'Sex Box': Real Sex is Still Hidden

Culture
By Danielle Paradis

Sex Box is a new show debuting on England’s Channel 4 and featuring, as you may infer from the title, sex in a box.

Participants are steered into a large off white box to do the deed while a panel discusses sex. The couples then come out and everyone sits down for a chat. The tone of the show is pure voyeurism, but there is a surprising mix of diversity in the first episode, including a disabled couple and as a gay couple. I can’t help but think that in America the participants would have looked more like those found on Big Brother. In a society where it is increasingly common to have exposure to sex only through the increasingly soft-focus lens of  sexually explicit representations, a show like Sex Box gives us a small glimpse into "real sex."

No one describes this phenomenon better than Ariel Levy in her book Female Chauvinist Pigs:

"I would turn on the television and find strippers in panties explaining how best to lap dance a man to orgasm, I would flip the channel and see babes in tight, tiny uniforms bouncing up and down on trampolines. Britney Spears was becoming increasingly popular and increasingly unclothes, and her undulating body ultimately became so familiar to me I felt like we used to go out."

Terence Blacker at the Independent declared Sex Box titillation masquerading as seriousness and remarked, quite accurately that, "there cannot have been an age quite as contradictory about sex as we are."That's the thing: we are simultaneously immersed in sexual messaging from media, documentaries, advertisements, and reality television, and yet encouraged to be modest about it. The disappointment expressed most frequently for viewers of the show was that there were no cameras inside the box. Presumably these people have not experienced internet pornography. Twitter users responses were both delight and shock in a mixture I am dubbing "prudevocateur."

While Sex Box is certainly knowingly scandalous, sexualization is increasingly posited as empowerment for women — but we're supposed to be well-mannered about it.

It is in this paradigm that Sex Box exists as a slightly avant-guard and yet slightly prudish exploration of sex. As Martin Robbins at the New Statesmen notes, the box is a gimmick, a Schrodinger’s cat-type attempt at exploring sexuality. There have been several comparisons of the afterglow interviews to the locker room chat so popular with sports reporters. Sex Box does step outside of societal expectations by depicting a an old couple, a black couple, a gay couple, and a disabled couple— but it all within the contexts of (presumably) monogamous and loving relationships.

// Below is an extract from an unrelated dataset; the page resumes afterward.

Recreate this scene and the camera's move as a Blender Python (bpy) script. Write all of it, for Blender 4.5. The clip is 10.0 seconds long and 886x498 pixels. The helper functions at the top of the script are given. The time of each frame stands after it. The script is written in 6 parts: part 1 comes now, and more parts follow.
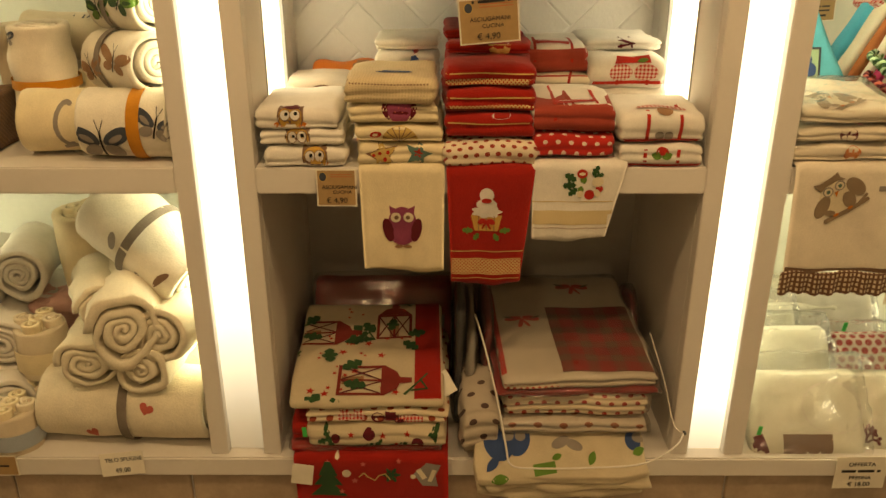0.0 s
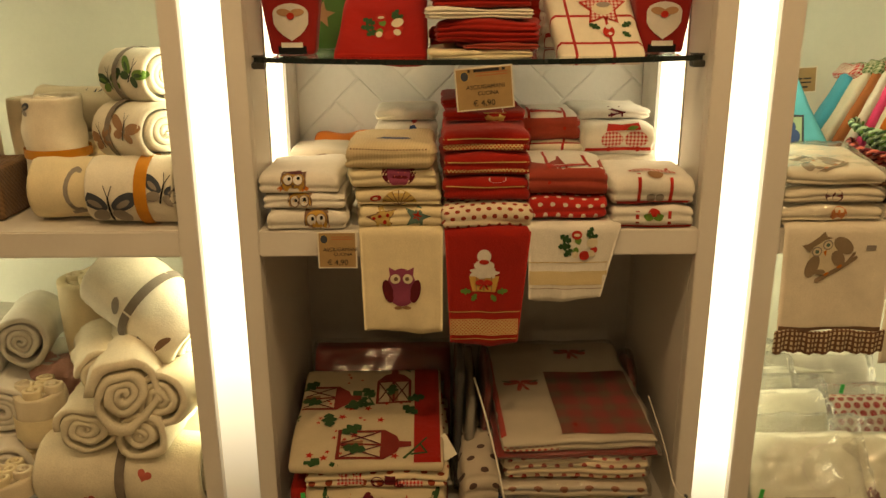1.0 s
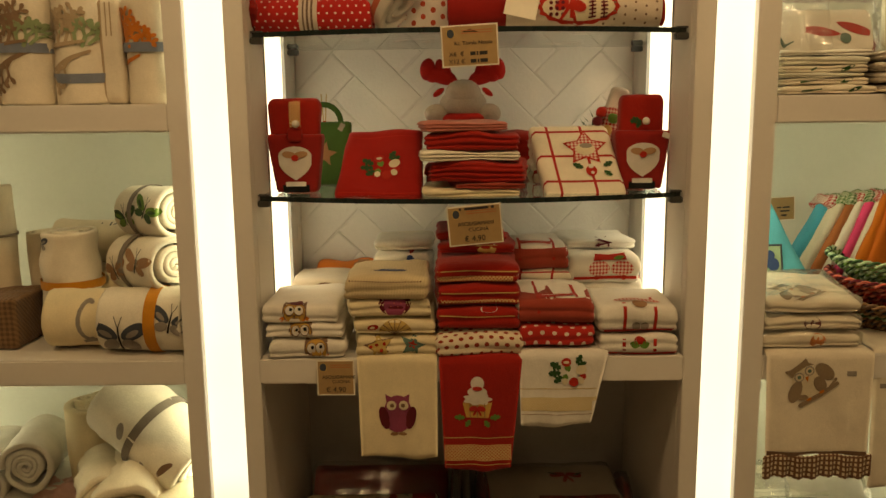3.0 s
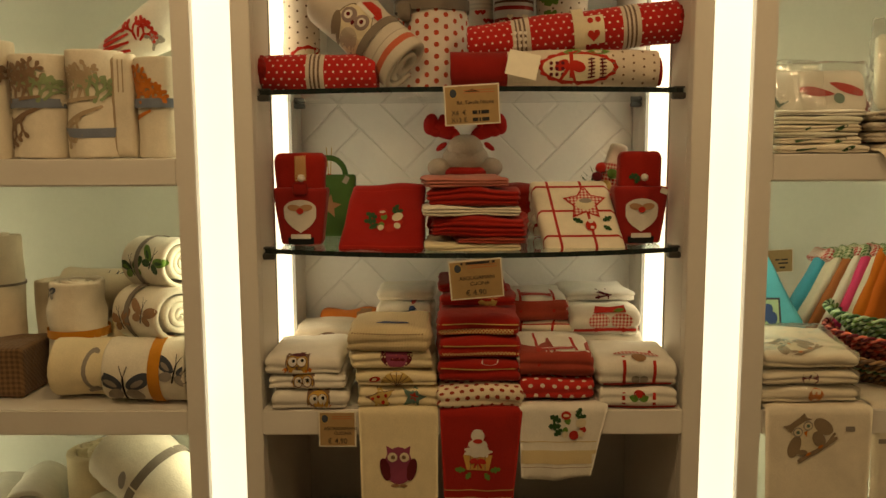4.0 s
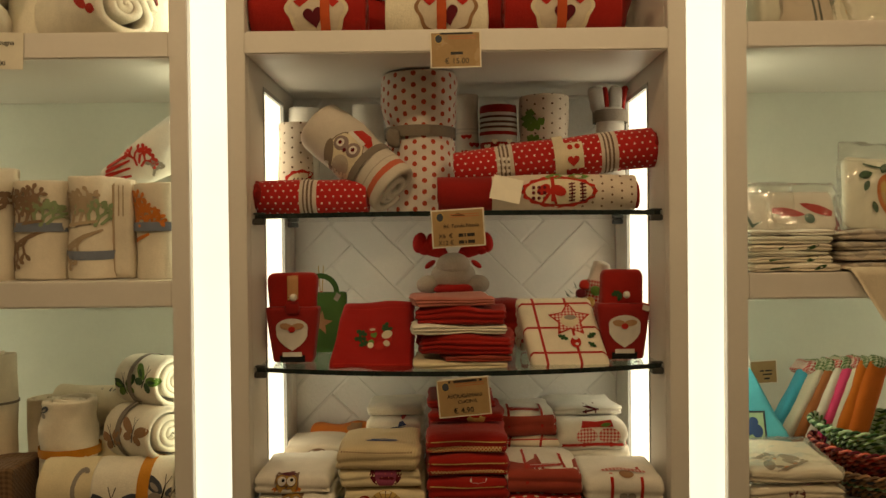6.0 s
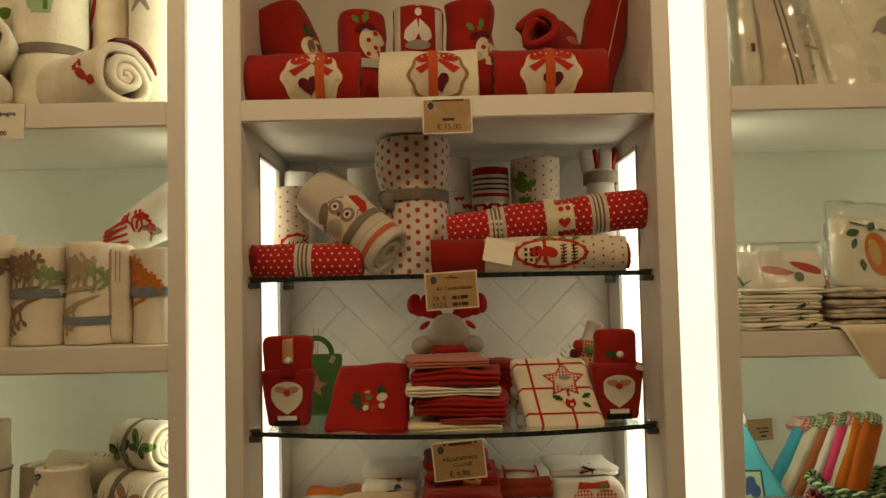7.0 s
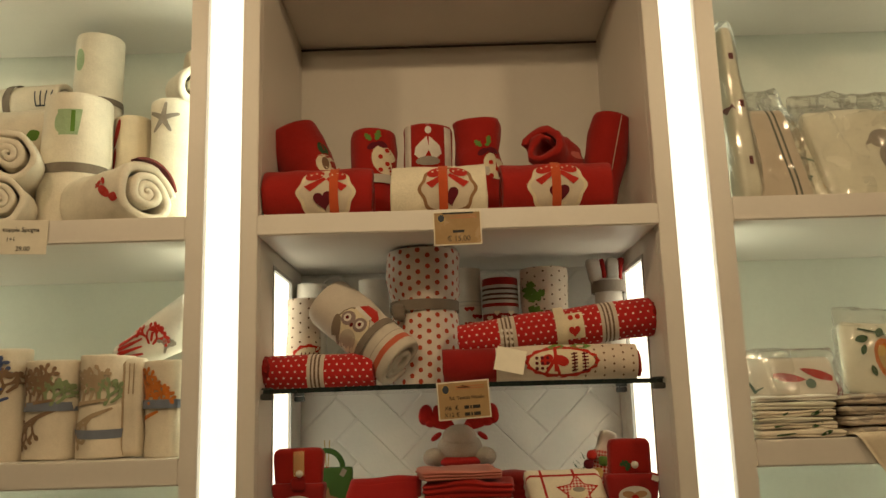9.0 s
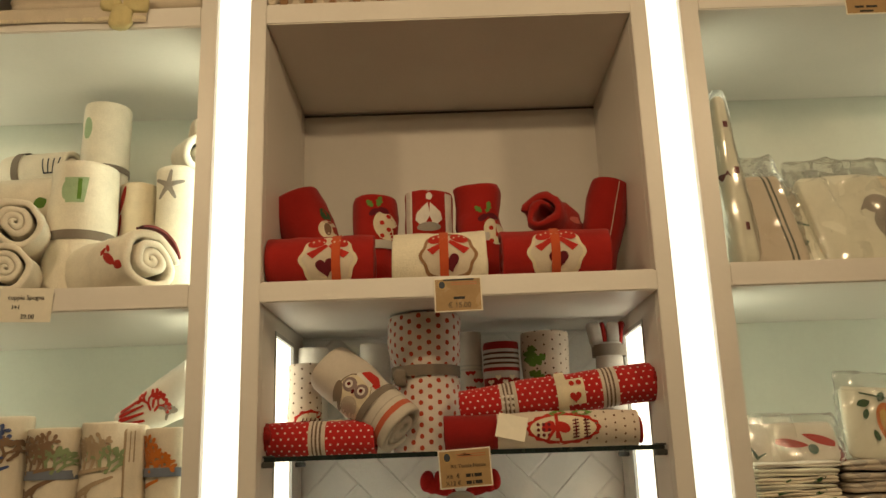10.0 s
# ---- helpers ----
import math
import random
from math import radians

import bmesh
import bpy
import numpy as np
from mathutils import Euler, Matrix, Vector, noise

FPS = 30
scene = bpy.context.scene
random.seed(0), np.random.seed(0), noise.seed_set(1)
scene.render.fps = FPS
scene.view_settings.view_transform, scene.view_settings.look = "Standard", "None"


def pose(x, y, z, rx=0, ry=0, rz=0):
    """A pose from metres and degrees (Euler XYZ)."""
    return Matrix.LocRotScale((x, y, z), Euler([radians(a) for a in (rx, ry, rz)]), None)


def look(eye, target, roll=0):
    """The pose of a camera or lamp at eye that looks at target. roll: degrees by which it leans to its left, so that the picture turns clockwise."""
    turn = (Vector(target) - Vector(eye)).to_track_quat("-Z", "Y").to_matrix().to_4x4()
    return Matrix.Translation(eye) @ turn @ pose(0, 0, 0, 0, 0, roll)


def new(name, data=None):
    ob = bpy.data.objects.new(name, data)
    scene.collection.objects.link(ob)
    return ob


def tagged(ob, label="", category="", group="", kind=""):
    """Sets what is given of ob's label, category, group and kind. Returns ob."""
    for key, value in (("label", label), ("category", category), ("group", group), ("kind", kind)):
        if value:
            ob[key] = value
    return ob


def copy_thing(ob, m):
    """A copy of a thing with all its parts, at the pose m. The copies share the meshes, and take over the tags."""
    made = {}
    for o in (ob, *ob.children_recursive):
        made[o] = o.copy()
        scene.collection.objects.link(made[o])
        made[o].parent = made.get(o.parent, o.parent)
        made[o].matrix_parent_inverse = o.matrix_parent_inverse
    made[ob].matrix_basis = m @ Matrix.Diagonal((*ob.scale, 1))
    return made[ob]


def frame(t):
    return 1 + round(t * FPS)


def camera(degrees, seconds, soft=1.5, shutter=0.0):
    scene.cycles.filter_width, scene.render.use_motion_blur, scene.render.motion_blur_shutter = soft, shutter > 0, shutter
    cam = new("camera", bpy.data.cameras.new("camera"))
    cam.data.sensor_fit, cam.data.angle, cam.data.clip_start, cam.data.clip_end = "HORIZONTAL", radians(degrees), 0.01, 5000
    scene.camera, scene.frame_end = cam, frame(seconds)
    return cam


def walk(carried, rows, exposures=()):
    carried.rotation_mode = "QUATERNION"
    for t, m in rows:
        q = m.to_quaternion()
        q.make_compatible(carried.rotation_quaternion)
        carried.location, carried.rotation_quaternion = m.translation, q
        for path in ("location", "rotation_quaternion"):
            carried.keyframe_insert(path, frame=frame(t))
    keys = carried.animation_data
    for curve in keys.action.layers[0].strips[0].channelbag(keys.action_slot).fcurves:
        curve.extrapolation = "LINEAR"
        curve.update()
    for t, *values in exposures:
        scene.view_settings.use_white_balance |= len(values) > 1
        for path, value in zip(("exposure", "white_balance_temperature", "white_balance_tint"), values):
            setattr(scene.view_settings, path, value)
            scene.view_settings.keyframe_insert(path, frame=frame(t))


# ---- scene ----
cam = camera(56.2, 10.0)
PATH = [
    (0, (-0.072, -1.578, 1.609), (-0.076, 0.259, 0.82), -0.0),
    (0.5, (-0.076, -1.609, 1.577), (-0.075, 0.273, 0.9), -0.1),
    (1, (-0.072, -1.627, 1.578), (-0.072, 0.281, 0.978), -0.3),
    (1.5, (-0.068, -1.644, 1.605), (-0.072, 0.281, 1.064), -0.4),
    (2, (-0.064, -1.663, 1.617), (-0.069, 0.279, 1.136), -0.4),
    (2.5, (-0.05, -1.682, 1.627), (-0.064, 0.276, 1.22), -0.7),
    (4, (-0.041, -1.718, 1.677), (-0.063, 0.265, 1.42), -0.3),
    (4.5, (-0.038, -1.733, 1.696), (-0.062, 0.257, 1.491), -0.1),
    (5, (-0.04, -1.744, 1.698), (-0.058, 0.251, 1.562), -0.2),
    (6.5, (-0.021, -1.778, 1.739), (-0.022, 0.221, 1.776), -0.9),
    (7, (-0.02, -1.787, 1.743), (-0.016, 0.21, 1.851), -1.2),
    (7.5, (-0.022, -1.795, 1.745), (-0.014, 0.197, 1.923), -1.3),
    (8, (-0.023, -1.801, 1.738), (-0.017, 0.184, 1.987), -1.4),
    (8.5, (-0.032, -1.807, 1.722), (-0.025, 0.166, 2.051), -1.5),
    (9, (-0.031, -1.816, 1.734), (-0.035, 0.149, 2.111), -1.7),
    (9.5, (-0.032, -1.829, 1.748), (-0.036, 0.122, 2.186), -1.8),
    (10, (-0.028, -1.842, 1.763), (-0.032, 0.095, 2.261), -1.9),
]
walk(cam, [(t, look(eye, target, roll)) for t, eye, target, roll in PATH],
     [(0.0, 0.46, 7700, 7), (1.0, 0.24, 7700, 7), (2.5, -0.20, 7700, 6), (5.0, -0.57, 7100, 5), (7.5, -0.62, 6500, 4), (10.0, -0.34, 6150, 4)])

# ---- light and exposure ----
from mathutils.bvhtree import BVHTree

world = bpy.data.worlds.new("room_world")
world.use_nodes = True
world.node_tree.nodes["Background"].inputs[0].default_value = (0.9, 0.8, 0.65, 1)
world.node_tree.nodes["Background"].inputs[1].default_value = 0.02
scene.world = world

STRIP = 1.6        # front light strips
INNER = 2.7        # light panels in the middle bay's sides
SPOT = 8.6         # each ceiling spot, watts
WARM = (1.0, 0.69, 0.39)
TUBE = (1.0, 0.93, 0.74)
PALE = (1.0, 0.97, 0.70)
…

While acknowledging sex between disabled people happens at all is a nudge towards progress, and I am always excited to see Dan Savage (one of the panelists), a closer look at the show confirms that we are treading old territory. The fact is, despite the host Mariella Frostrup purportedly wanting to open up a sexual dialogue, they literally place sex in a box.

I’d be more interested in seeing what happens if they took away the box altogether.